1. **Lower Precision (Quantization):** Operate at reduced numerical precision, such as 8-bit or 4-bit, to achieve computational advantages without a significant decline in model performance. This reduces memory requirements and speeds up inference.

2. **Flash Attention:** Use Flash Attention, a memory-efficient variation of the attention algorithm, which optimizes GPU memory utilization by relying on faster on-chip memory (SRAM) instead of slower VRAM. It provides mathematically identical outputs while being faster and more memory-efficient.
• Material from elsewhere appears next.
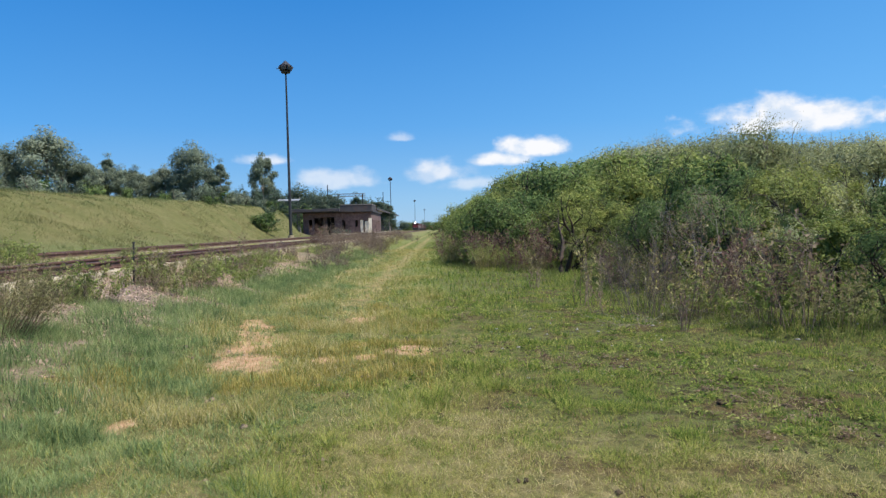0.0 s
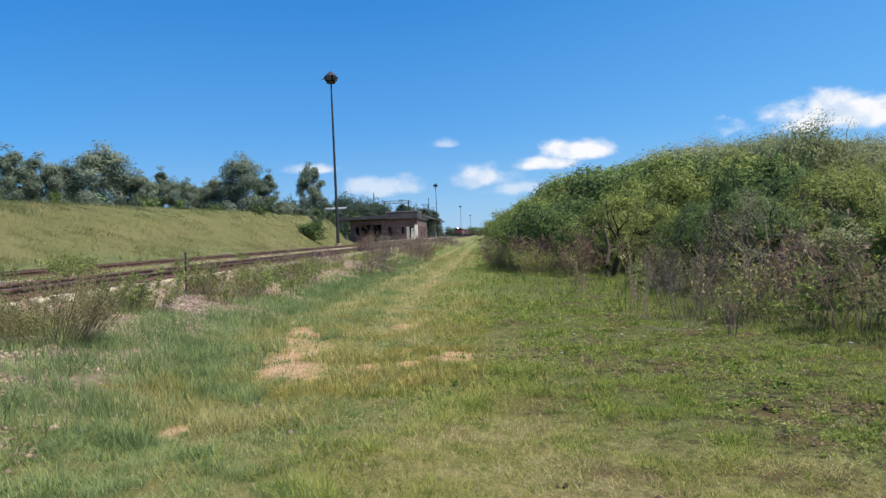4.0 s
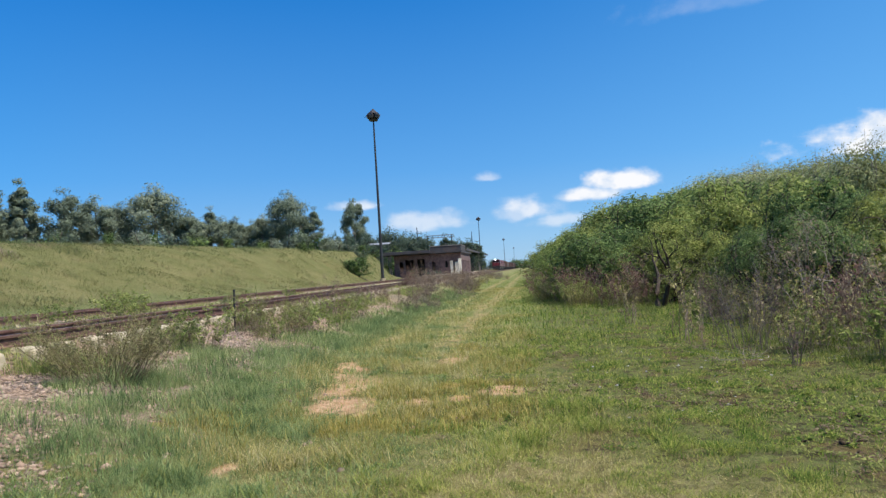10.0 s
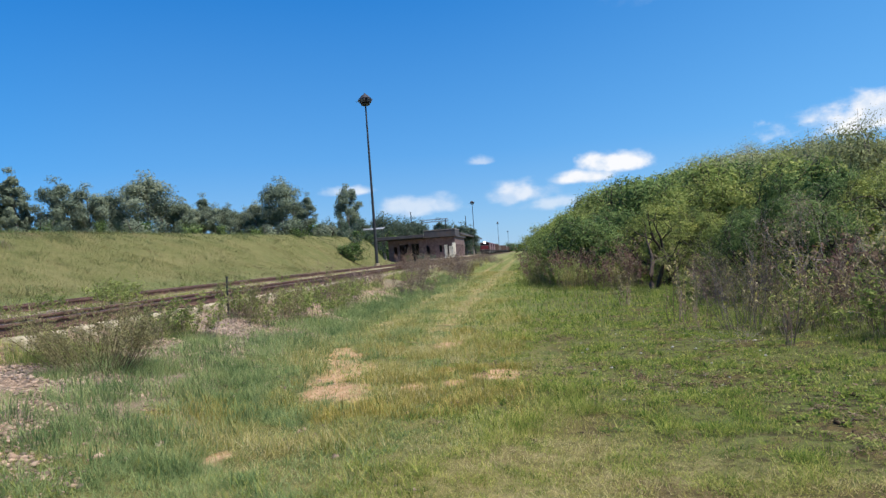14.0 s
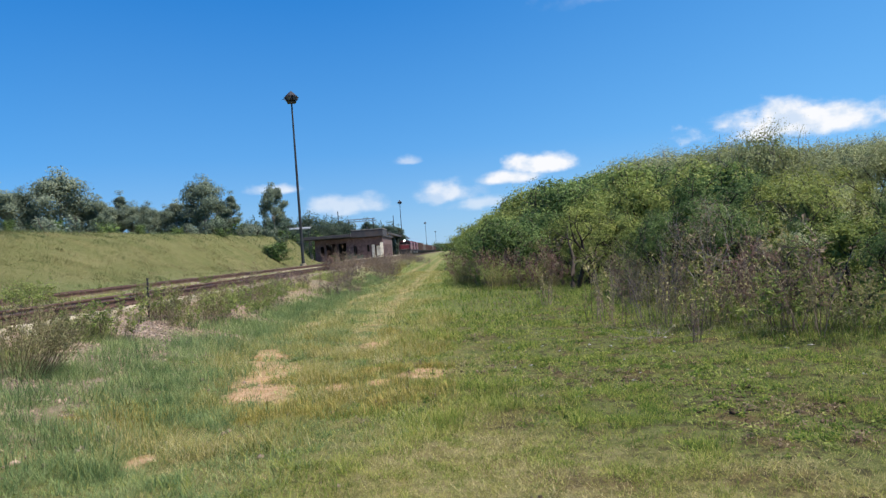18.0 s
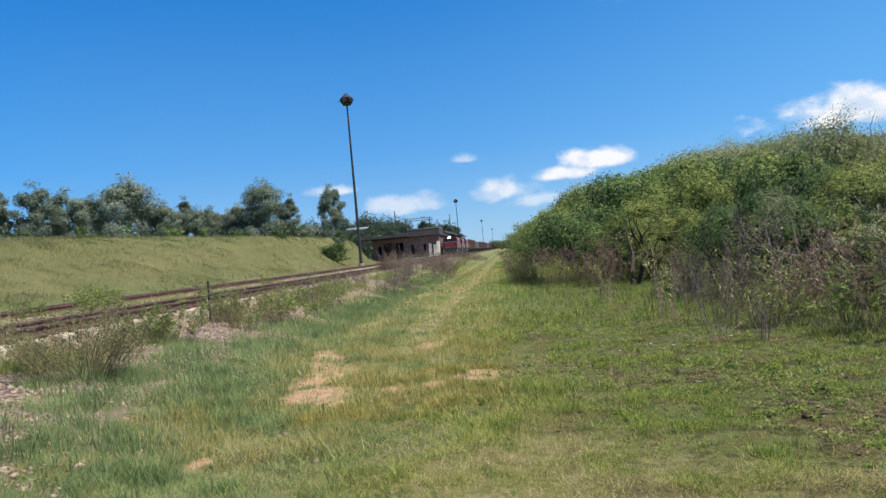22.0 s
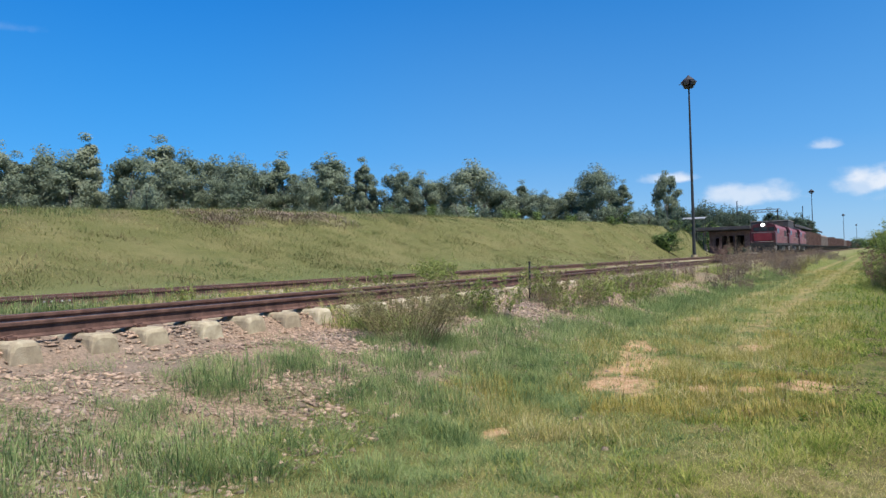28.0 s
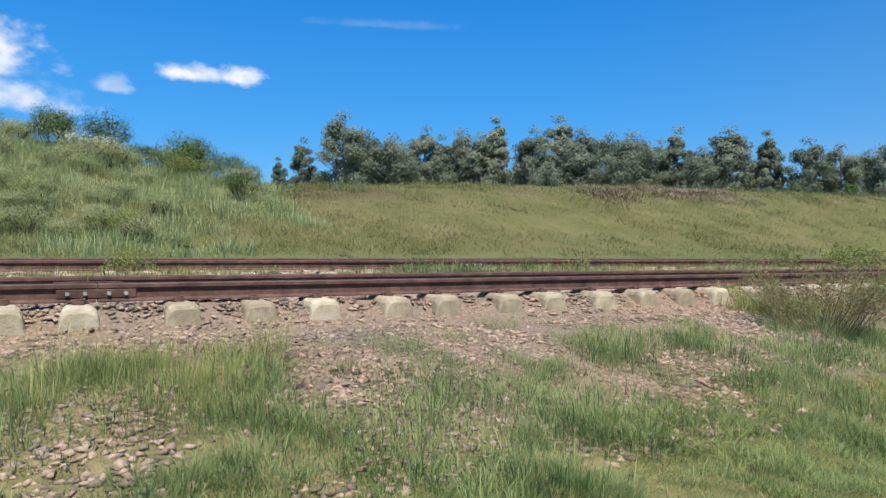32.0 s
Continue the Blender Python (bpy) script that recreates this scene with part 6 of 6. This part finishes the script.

3. **Architectural Innovations:** Leverage specialized model architectures designed for efficient inference in autoregressive text generation. Examples include Alibi, Rotary embeddings, Multi-Query Attention (MQA), and Grouped-Query Attention (GQA). These innovations improve the handling of long input contexts and reduce computational overhead.


In [6]:
answer = rag_chain.invoke("What is RLHF?")
print(answer)

RLHF stands for Reinforcement Learning from Human Feedback. It is a technique used to fine-tune models, such as language models (LMs), by incorporating human feedback to guide the learning process. This feedback can take the form of preferences, scores, or other evaluative signals provided by humans, which are used to train a reward model. The reward model then helps optimize the policy of the model using reinforcement learning algorithms like PPO (Proximal Policy Optimization). RLHF has been applied to improve the performance of large language models by aligning their outputs more closely with human preferences and values.


In [8]:
answer = rag_chain.invoke("What is RAGAS?")
print(answer)

I DON'T KNOW